Cette année, il y a eu un focus sur la Belgique, où vous avez ouvert également une galerie. Quel regard portez-vous sur la création contemporaine belge ?

Elle monte en puissance, les institutions et les galeries également. Elle est incroyablement intéressante et très abordable. Bruxelles fait indéniablement partie du top 5 en Europe, et mondialement du top 10, ce qui est remarquable pour une ville d'un million d'habitants.

Et qu'en est-il de la scène luxembourgeoise ?

Elle a beaucoup évolué. Grâce à des institutions comme le Mudam ou le Casino Luxembourg-Forum d'art contemporain, on a une force de frappe plus grande qu'avant. Il est vrai cependant que l'on manque encore un peu d'audace au niveau de la création de nouvelles galeries. Comme je le dis toujours, j'ai souvent l'impression d'être, à 50 ans, le plus jeune galeriste du Luxembourg.  J'aimerais voir des jeunes qui prennent la relève et qui osent exercer ce métier.

Justement, en regard de votre expérience, auriez-vous des conseils à donner à un jeune galeriste qui souhaiterait se lancer dans le métier ?

Il y aurait de nombreux conseils à donner. Je ne vais pas livrer tous les secrets du métier mais il est important qu'il ait une vision, de la persévérance, un sens affûté de l’engagement envers des artistes et la création. Un certain engagement qui se transmet naturellement aux collectionneurs. Je dirai que c'est surtout un combat et un engagement quotidiens qui demandent beaucoup d'énergie. Mais les retours sont tout de même considérables.

Enfin, songez-vous déjà à des perspectives d'évolution concernant la prochaine édition de la Luxembourg Art Week ?

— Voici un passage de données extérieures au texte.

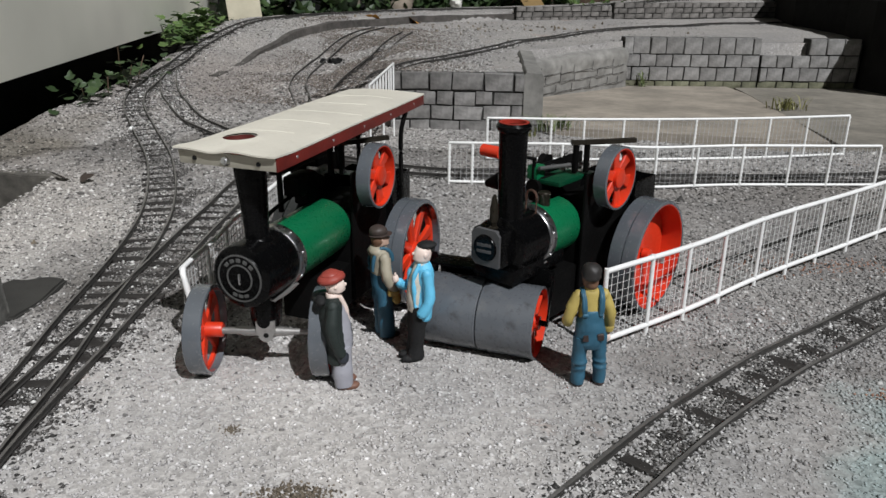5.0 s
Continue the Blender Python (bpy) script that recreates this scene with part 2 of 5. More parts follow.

Effectivement, les projets sont multiples. Il faut tout d'abord trouver une nouvelle ville pour le Focus ; on regardera peut-être vers l'Allemagne. Puis il faut que l'on continue à faire de la prospection pour des galeries de bon niveau. Il est important d'offrir un choix large et européen, voire mondial, à notre public, donc on reste très attentif à ce sujet. On est aussi très attentif à la stimulation de la demande, car cela fait partie du succès de la Luxembourg Art Week et de la scène luxembourgeoise. Il y a encore du chemin à faire sur ce point-là. L'autre chantier enfin, c'est la venue d'amateurs étrangers, de collectionneurs étrangers, qui nous semblent vraiment importants afin de développer davantage la foire et l'image du Luxembourg. Avec les amis des musées et les banques privées, on cherche donc à développer la venue d'amateurs d'un côté, et de collectionneurs de l'autre.